Netflix’s September launch of its SVOD service in France is expected to shake-up the country’s VOD sector and usher major changes in the country’s online platforms.
Until now, French broadcasters have seen VOD services as a way to build viewer loyalty and source new talent. Total VOD viewing has risen steadily, jumping 50% between 2011 and 2013, according to data from the CNC film org.
Revenues nonetheless remain muted: the total paid VOD market was worth €245 million ($309 million) in 2013 and the SVOD market $34 million in 2012. Subscribers to SVOD services of the main payTV operators — Canal Plus and OCS — are less than 10% of their pay TV subscribers.
Netflix’s entry into France will increase competition for content, as demonstrated by Netflix’s investment in its first show, “Marseille,” a “House of Cards”-style political thriller set in Southern France.
Locally, M6, France’s second-largest commercial broadcaster, has been active in Web platforms and outpaces its rival TF1 in terms of VOD viewing. M6’s 6play app won the French SMA award, and showcases short-format comedies such as “Camera Cafe,” “Kaamelott,” and “Soda” as well as Web-exclusive content via its Golden Moustache online channel.
Canal Plus has also been highly active and in March acquired Studio Bagel, YouTube’s network of French comedy channels, with almost 6 million subscribers. And France Televisions has used Web series to test new concepts. It launched “Les Operateurs” on Daily Motion and then broadcast it via France 4.
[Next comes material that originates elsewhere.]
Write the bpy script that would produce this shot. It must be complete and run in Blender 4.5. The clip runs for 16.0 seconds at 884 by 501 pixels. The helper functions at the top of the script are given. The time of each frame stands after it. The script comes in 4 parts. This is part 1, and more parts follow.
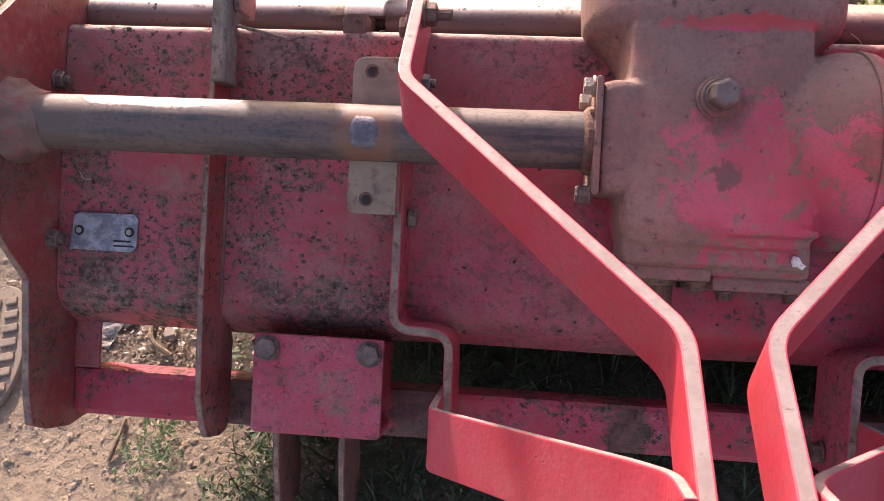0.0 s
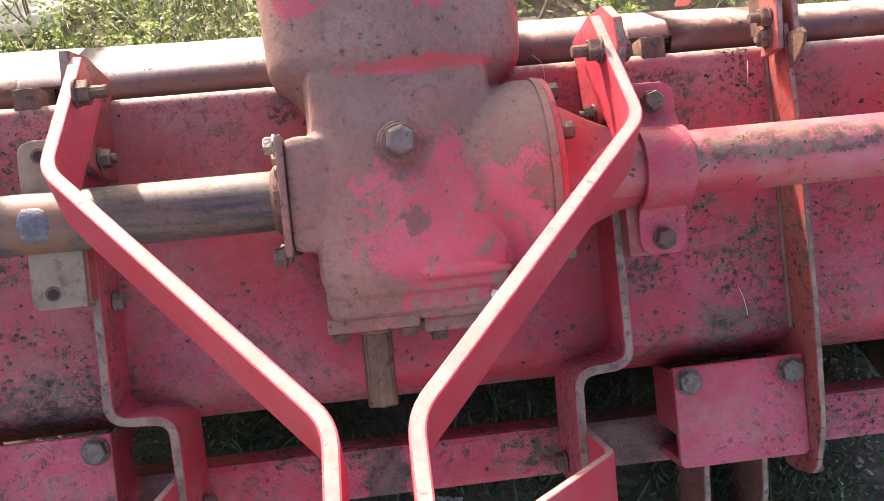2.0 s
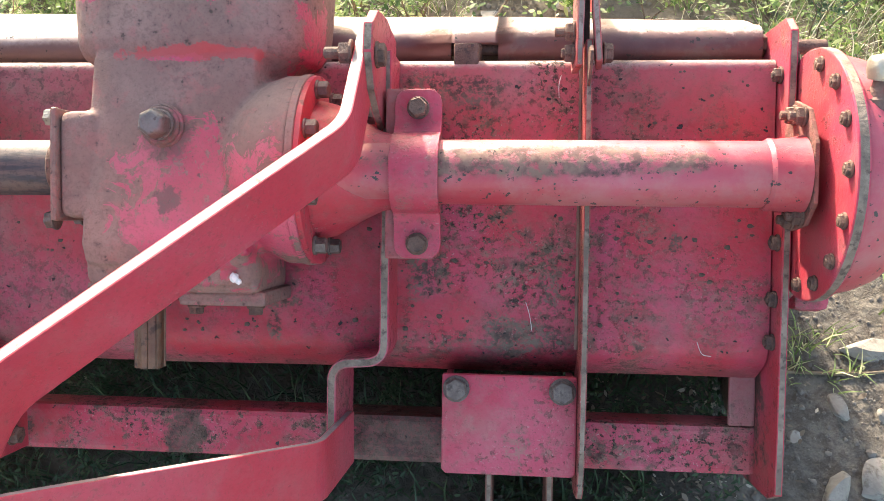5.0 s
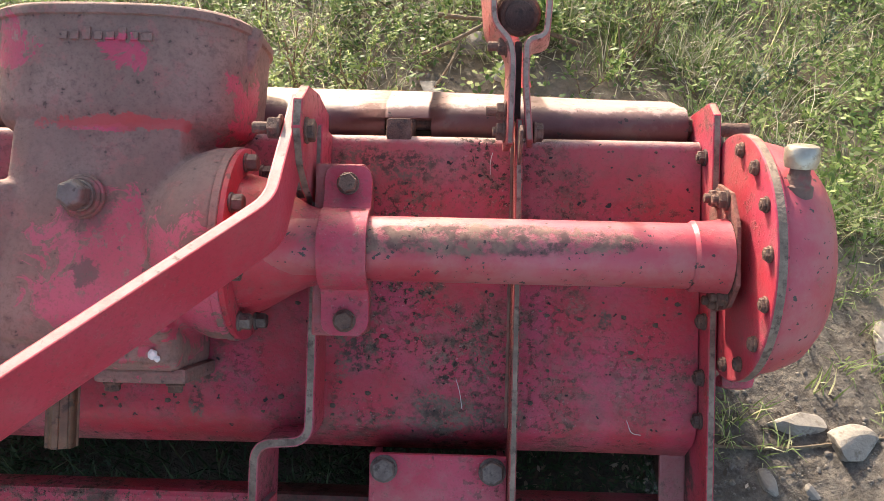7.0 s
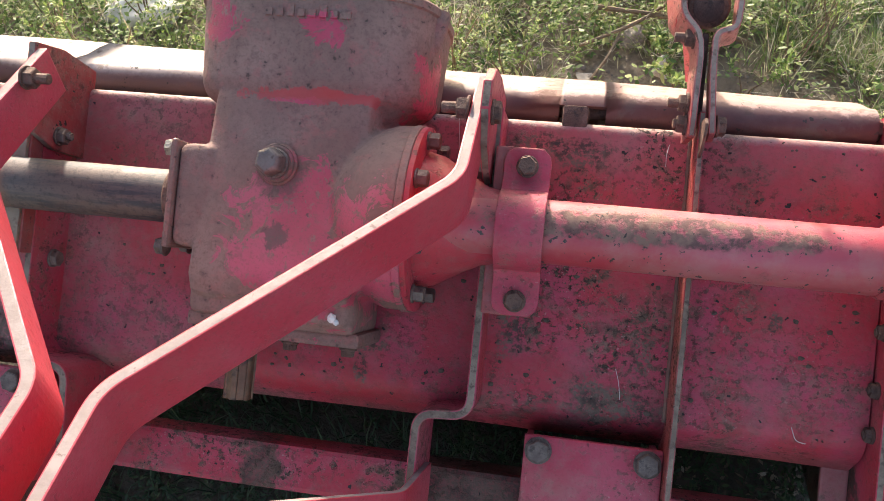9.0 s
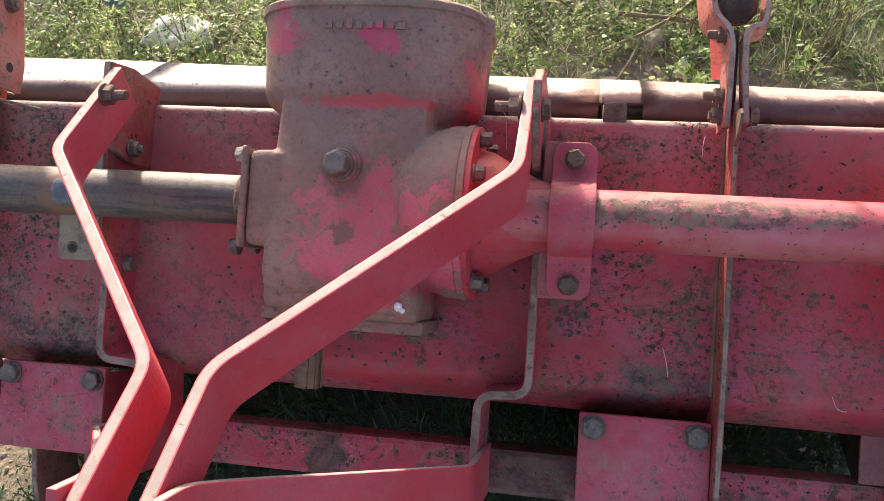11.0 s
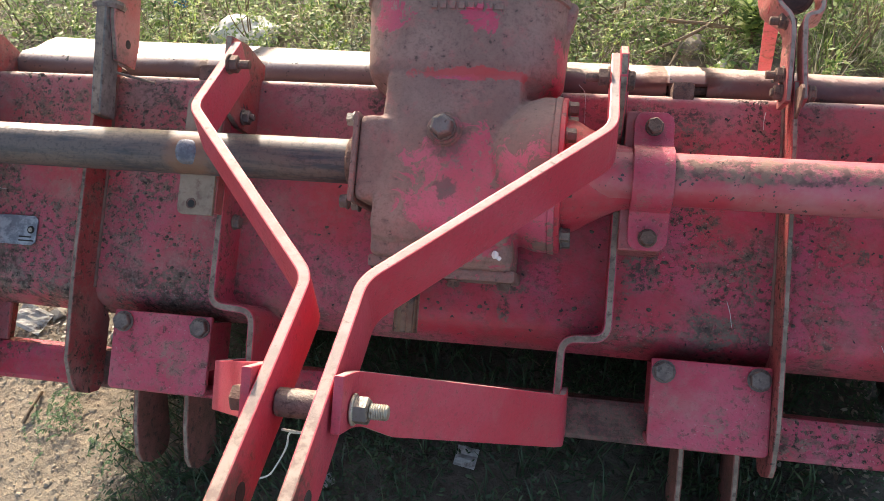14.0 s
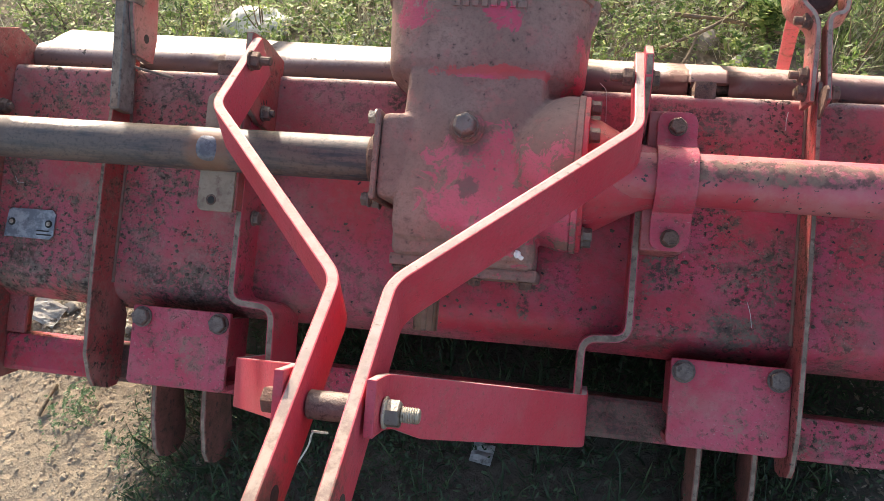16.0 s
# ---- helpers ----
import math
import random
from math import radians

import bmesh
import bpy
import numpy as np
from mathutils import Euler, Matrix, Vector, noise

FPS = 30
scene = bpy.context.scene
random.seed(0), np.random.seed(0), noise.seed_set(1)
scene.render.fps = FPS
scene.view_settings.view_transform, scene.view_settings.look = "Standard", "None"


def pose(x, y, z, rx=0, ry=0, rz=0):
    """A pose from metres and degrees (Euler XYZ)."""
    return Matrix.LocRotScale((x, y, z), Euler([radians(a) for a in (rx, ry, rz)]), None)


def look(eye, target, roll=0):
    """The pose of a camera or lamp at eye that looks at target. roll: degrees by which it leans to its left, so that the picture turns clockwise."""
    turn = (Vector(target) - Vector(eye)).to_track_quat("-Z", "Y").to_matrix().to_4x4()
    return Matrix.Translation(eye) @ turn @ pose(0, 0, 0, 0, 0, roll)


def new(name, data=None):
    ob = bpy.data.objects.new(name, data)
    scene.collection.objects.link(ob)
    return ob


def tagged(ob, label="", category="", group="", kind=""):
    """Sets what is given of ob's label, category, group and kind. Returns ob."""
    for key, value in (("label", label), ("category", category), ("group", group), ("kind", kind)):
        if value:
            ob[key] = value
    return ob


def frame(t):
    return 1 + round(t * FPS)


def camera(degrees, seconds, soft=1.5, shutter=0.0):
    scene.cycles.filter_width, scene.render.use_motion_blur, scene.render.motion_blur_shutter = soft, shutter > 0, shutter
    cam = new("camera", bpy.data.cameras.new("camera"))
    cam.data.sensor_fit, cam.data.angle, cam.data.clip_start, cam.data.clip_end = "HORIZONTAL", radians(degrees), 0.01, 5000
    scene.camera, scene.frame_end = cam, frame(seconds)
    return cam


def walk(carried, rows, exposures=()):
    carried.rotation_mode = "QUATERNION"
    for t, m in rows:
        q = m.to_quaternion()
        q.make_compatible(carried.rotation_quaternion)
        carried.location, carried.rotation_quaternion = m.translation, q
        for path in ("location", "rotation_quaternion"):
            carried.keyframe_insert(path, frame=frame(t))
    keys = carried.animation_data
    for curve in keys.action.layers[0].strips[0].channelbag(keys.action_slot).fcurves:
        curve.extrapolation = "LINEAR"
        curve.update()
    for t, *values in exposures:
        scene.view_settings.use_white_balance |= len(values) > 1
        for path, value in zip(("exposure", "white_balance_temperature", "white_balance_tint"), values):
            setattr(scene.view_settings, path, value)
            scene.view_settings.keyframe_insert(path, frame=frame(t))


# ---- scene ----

“Web platforms have primarily served to find new talent,” says Mathieu Bejot, executive director of TV France Intl. “People used to make a short before making a feature, now the Web is the main launchpad.”
As Netflix continues to shake up France’s VOD market, the commercial appeal of exclusive online content will likely increase — perhaps leading to better monetizing of the country’s collective creative efforts.